EXERCISE:
Repeat the data that follows, word for word, without the images.

SUPPLIED MATERIAL:
********************
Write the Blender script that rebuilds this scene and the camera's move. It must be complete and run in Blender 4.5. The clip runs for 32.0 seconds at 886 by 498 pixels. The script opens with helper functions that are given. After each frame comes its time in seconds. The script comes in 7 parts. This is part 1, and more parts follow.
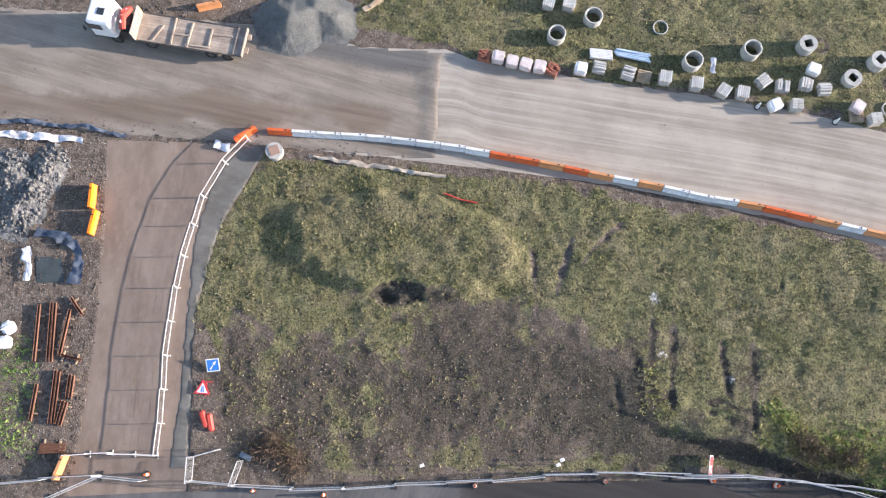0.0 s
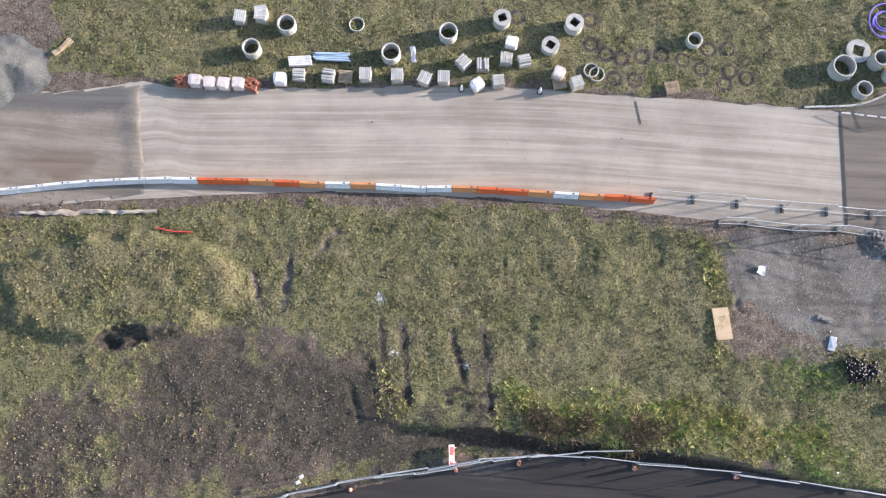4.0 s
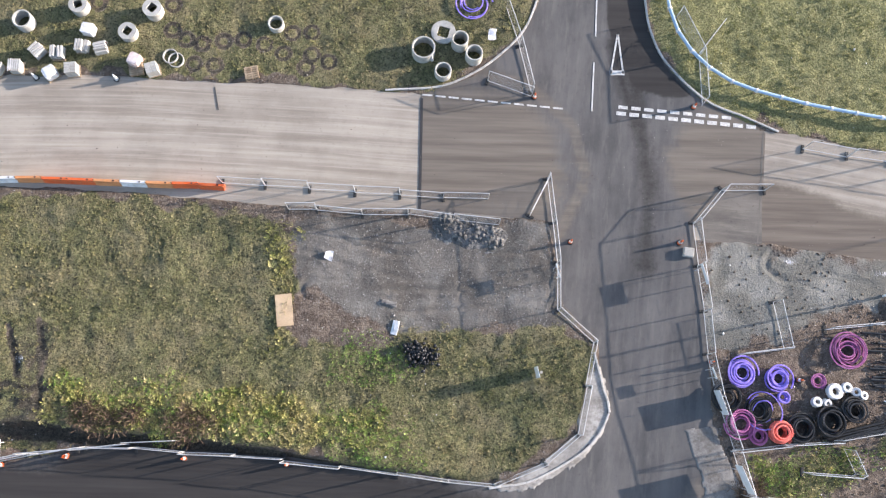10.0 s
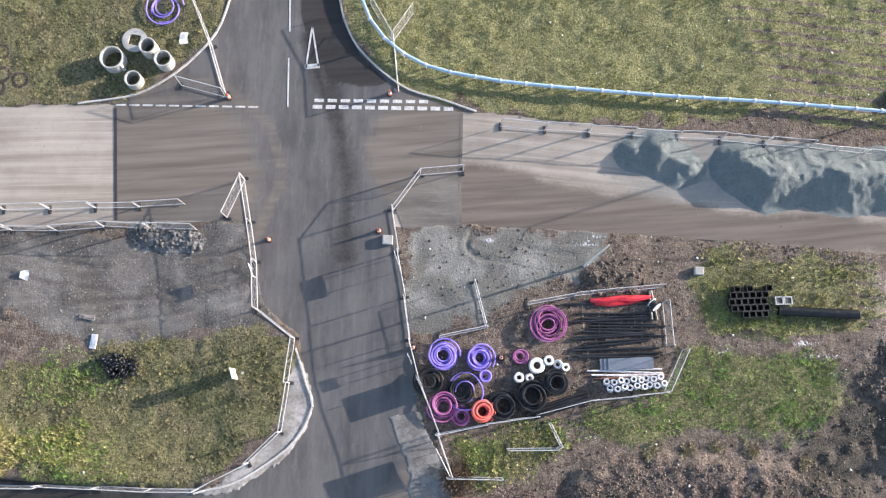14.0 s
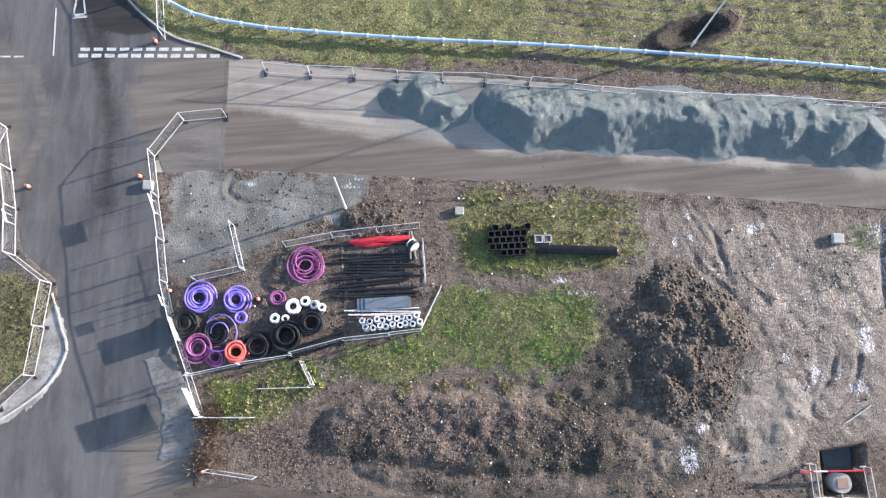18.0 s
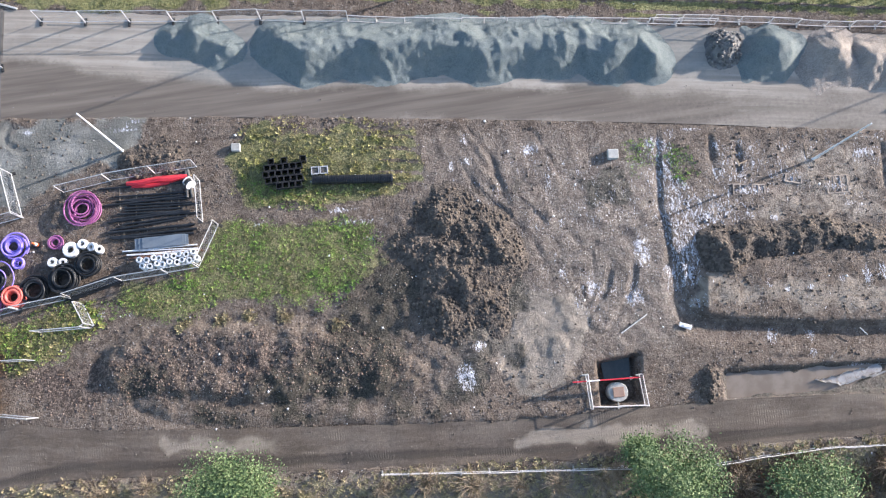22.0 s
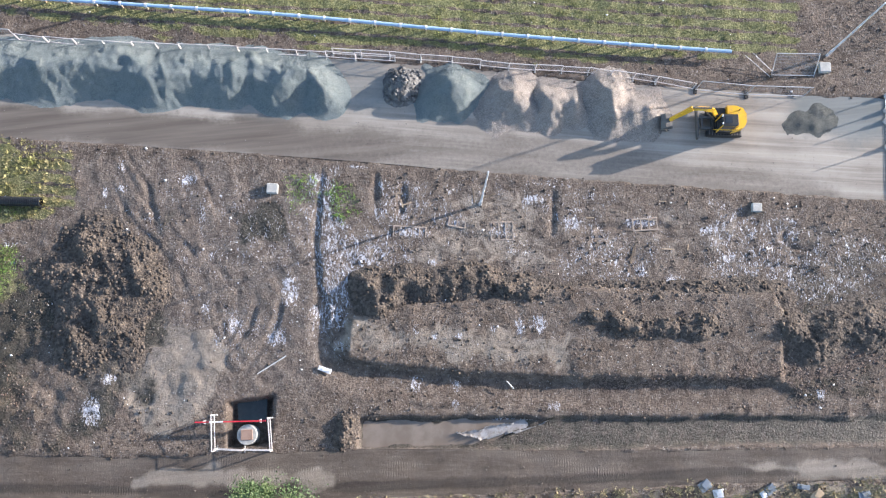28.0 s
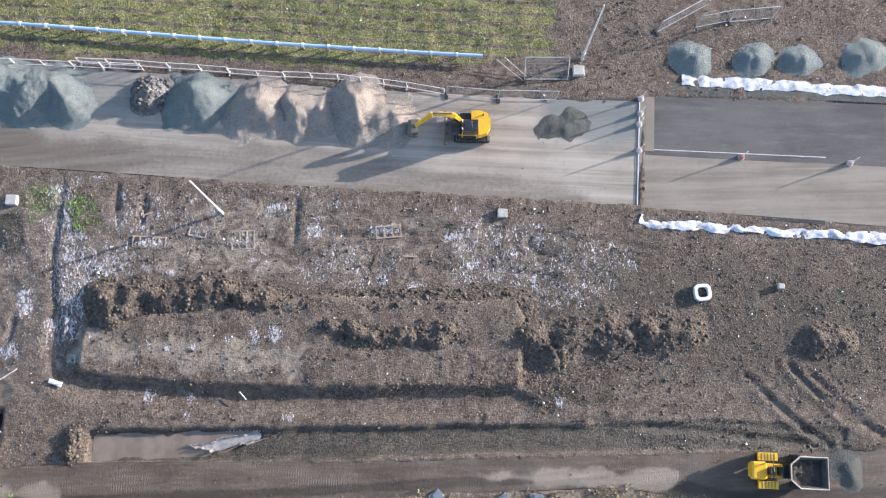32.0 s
********************
EXERCISE SOLUTION:
Write the Blender script that rebuilds this scene and the camera's move. It must be complete and run in Blender 4.5. The clip runs for 32.0 seconds at 886 by 498 pixels. The script opens with helper functions that are given. After each frame comes its time in seconds. The script comes in 7 parts. This is part 1, and more parts follow.
0.0 s
4.0 s
10.0 s
14.0 s
18.0 s
22.0 s
28.0 s
32.0 s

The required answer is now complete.